Source material:

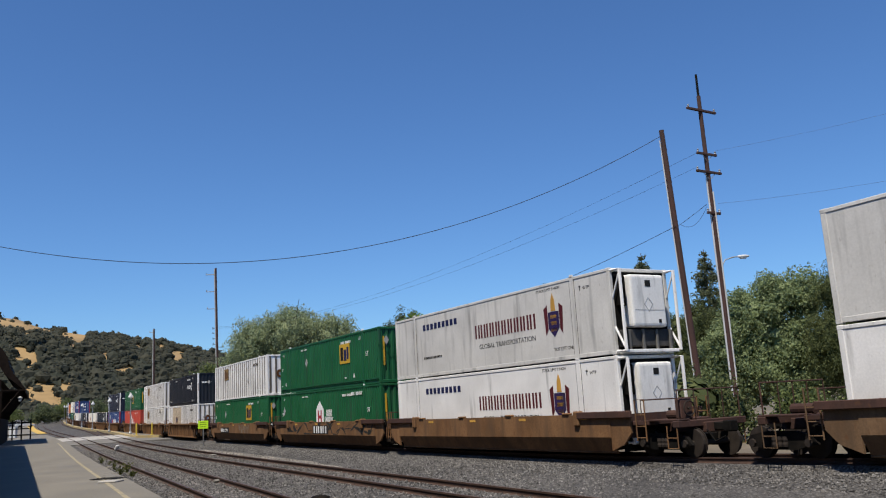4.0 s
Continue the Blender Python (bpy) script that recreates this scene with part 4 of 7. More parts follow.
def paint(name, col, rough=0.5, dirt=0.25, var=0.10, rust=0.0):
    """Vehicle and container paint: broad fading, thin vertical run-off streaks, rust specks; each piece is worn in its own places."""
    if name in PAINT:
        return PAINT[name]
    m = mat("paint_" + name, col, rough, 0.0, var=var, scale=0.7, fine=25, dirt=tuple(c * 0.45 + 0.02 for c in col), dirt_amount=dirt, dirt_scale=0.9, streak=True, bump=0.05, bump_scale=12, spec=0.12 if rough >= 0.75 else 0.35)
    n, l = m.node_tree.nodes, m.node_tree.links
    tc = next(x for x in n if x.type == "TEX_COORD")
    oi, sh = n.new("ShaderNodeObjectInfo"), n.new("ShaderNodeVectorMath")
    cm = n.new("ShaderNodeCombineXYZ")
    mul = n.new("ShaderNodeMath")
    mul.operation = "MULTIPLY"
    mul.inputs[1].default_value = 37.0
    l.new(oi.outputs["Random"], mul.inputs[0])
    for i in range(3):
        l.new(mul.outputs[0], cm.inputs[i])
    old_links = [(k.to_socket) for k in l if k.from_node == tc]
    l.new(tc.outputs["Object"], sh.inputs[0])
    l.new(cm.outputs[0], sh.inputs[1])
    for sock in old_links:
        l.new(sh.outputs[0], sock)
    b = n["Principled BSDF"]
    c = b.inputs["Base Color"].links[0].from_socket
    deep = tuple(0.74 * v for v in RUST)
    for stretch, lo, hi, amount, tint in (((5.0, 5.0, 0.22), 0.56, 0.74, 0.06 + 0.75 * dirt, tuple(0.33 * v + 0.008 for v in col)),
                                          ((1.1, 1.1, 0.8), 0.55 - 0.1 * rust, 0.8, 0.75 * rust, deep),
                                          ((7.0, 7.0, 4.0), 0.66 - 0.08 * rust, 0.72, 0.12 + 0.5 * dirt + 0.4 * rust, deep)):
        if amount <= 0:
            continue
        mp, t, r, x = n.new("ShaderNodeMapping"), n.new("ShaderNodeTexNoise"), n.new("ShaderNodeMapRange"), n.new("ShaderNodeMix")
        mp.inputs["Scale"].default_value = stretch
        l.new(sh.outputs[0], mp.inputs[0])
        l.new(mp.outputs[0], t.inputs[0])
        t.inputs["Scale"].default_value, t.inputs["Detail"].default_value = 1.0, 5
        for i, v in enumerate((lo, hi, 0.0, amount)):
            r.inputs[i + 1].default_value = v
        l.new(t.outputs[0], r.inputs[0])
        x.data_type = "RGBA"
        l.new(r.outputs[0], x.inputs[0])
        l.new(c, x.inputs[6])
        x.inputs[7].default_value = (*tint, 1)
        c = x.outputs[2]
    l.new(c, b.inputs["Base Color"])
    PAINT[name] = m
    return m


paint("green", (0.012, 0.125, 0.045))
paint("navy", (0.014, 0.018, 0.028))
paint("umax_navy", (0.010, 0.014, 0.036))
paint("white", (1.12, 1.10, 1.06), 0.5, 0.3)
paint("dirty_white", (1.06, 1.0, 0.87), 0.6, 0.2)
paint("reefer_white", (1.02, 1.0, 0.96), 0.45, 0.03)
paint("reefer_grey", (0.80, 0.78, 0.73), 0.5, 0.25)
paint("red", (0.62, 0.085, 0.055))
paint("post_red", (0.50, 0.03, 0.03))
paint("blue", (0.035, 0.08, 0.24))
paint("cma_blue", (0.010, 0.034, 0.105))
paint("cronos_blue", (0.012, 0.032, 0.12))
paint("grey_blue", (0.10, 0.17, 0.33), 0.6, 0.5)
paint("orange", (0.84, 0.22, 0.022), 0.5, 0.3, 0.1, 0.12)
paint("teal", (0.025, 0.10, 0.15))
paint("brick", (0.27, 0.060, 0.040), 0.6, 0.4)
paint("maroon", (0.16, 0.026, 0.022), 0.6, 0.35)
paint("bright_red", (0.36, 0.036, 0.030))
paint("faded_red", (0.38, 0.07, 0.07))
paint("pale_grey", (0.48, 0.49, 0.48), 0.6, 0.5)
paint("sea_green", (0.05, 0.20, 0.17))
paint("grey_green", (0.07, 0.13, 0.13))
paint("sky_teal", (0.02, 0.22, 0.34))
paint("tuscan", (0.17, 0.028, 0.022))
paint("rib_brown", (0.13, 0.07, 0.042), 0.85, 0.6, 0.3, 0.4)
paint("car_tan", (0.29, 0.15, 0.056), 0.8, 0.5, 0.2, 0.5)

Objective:
Return the listing above unchanged, apart from dropping its pictures.

Answer to this task:
4.0 s
Continue the Blender Python (bpy) script that recreates this scene with part 4 of 7. More parts follow.
def paint(name, col, rough=0.5, dirt=0.25, var=0.10, rust=0.0):
    """Vehicle and container paint: broad fading, thin vertical run-off streaks, rust specks; each piece is worn in its own places."""
    if name in PAINT:
        return PAINT[name]
    m = mat("paint_" + name, col, rough, 0.0, var=var, scale=0.7, fine=25, dirt=tuple(c * 0.45 + 0.02 for c in col), dirt_amount=dirt, dirt_scale=0.9, streak=True, bump=0.05, bump_scale=12, spec=0.12 if rough >= 0.75 else 0.35)
    n, l = m.node_tree.nodes, m.node_tree.links
    tc = next(x for x in n if x.type == "TEX_COORD")
    oi, sh = n.new("ShaderNodeObjectInfo"), n.new("ShaderNodeVectorMath")
    cm = n.new("ShaderNodeCombineXYZ")
    mul = n.new("ShaderNodeMath")
    mul.operation = "MULTIPLY"
    mul.inputs[1].default_value = 37.0
    l.new(oi.outputs["Random"], mul.inputs[0])
    for i in range(3):
        l.new(mul.outputs[0], cm.inputs[i])
    old_links = [(k.to_socket) for k in l if k.from_node == tc]
    l.new(tc.outputs["Object"], sh.inputs[0])
    l.new(cm.outputs[0], sh.inputs[1])
    for sock in old_links:
        l.new(sh.outputs[0], sock)
    b = n["Principled BSDF"]
    c = b.inputs["Base Color"].links[0].from_socket
    deep = tuple(0.74 * v for v in RUST)
    for stretch, lo, hi, amount, tint in (((5.0, 5.0, 0.22), 0.56, 0.74, 0.06 + 0.75 * dirt, tuple(0.33 * v + 0.008 for v in col)),
                                          ((1.1, 1.1, 0.8), 0.55 - 0.1 * rust, 0.8, 0.75 * rust, deep),
                                          ((7.0, 7.0, 4.0), 0.66 - 0.08 * rust, 0.72, 0.12 + 0.5 * dirt + 0.4 * rust, deep)):
        if amount <= 0:
            continue
        mp, t, r, x = n.new("ShaderNodeMapping"), n.new("ShaderNodeTexNoise"), n.new("ShaderNodeMapRange"), n.new("ShaderNodeMix")
        mp.inputs["Scale"].default_value = stretch
        l.new(sh.outputs[0], mp.inputs[0])
        l.new(mp.outputs[0], t.inputs[0])
        t.inputs["Scale"].default_value, t.inputs["Detail"].default_value = 1.0, 5
        for i, v in enumerate((lo, hi, 0.0, amount)):
            r.inputs[i + 1].default_value = v
        l.new(t.outputs[0], r.inputs[0])
        x.data_type = "RGBA"
        l.new(r.outputs[0], x.inputs[0])
        l.new(c, x.inputs[6])
        x.inputs[7].default_value = (*tint, 1)
        c = x.outputs[2]
    l.new(c, b.inputs["Base Color"])
    PAINT[name] = m
    return m


paint("green", (0.012, 0.125, 0.045))
paint("navy", (0.014, 0.018, 0.028))
paint("umax_navy", (0.010, 0.014, 0.036))
paint("white", (1.12, 1.10, 1.06), 0.5, 0.3)
paint("dirty_white", (1.06, 1.0, 0.87), 0.6, 0.2)
paint("reefer_white", (1.02, 1.0, 0.96), 0.45, 0.03)
paint("reefer_grey", (0.80, 0.78, 0.73), 0.5, 0.25)
paint("red", (0.62, 0.085, 0.055))
paint("post_red", (0.50, 0.03, 0.03))
paint("blue", (0.035, 0.08, 0.24))
paint("cma_blue", (0.010, 0.034, 0.105))
paint("cronos_blue", (0.012, 0.032, 0.12))
paint("grey_blue", (0.10, 0.17, 0.33), 0.6, 0.5)
paint("orange", (0.84, 0.22, 0.022), 0.5, 0.3, 0.1, 0.12)
paint("teal", (0.025, 0.10, 0.15))
paint("brick", (0.27, 0.060, 0.040), 0.6, 0.4)
paint("maroon", (0.16, 0.026, 0.022), 0.6, 0.35)
paint("bright_red", (0.36, 0.036, 0.030))
paint("faded_red", (0.38, 0.07, 0.07))
paint("pale_grey", (0.48, 0.49, 0.48), 0.6, 0.5)
paint("sea_green", (0.05, 0.20, 0.17))
paint("grey_green", (0.07, 0.13, 0.13))
paint("sky_teal", (0.02, 0.22, 0.34))
paint("tuscan", (0.17, 0.028, 0.022))
paint("rib_brown", (0.13, 0.07, 0.042), 0.85, 0.6, 0.3, 0.4)
paint("car_tan", (0.29, 0.15, 0.056), 0.8, 0.5, 0.2, 0.5)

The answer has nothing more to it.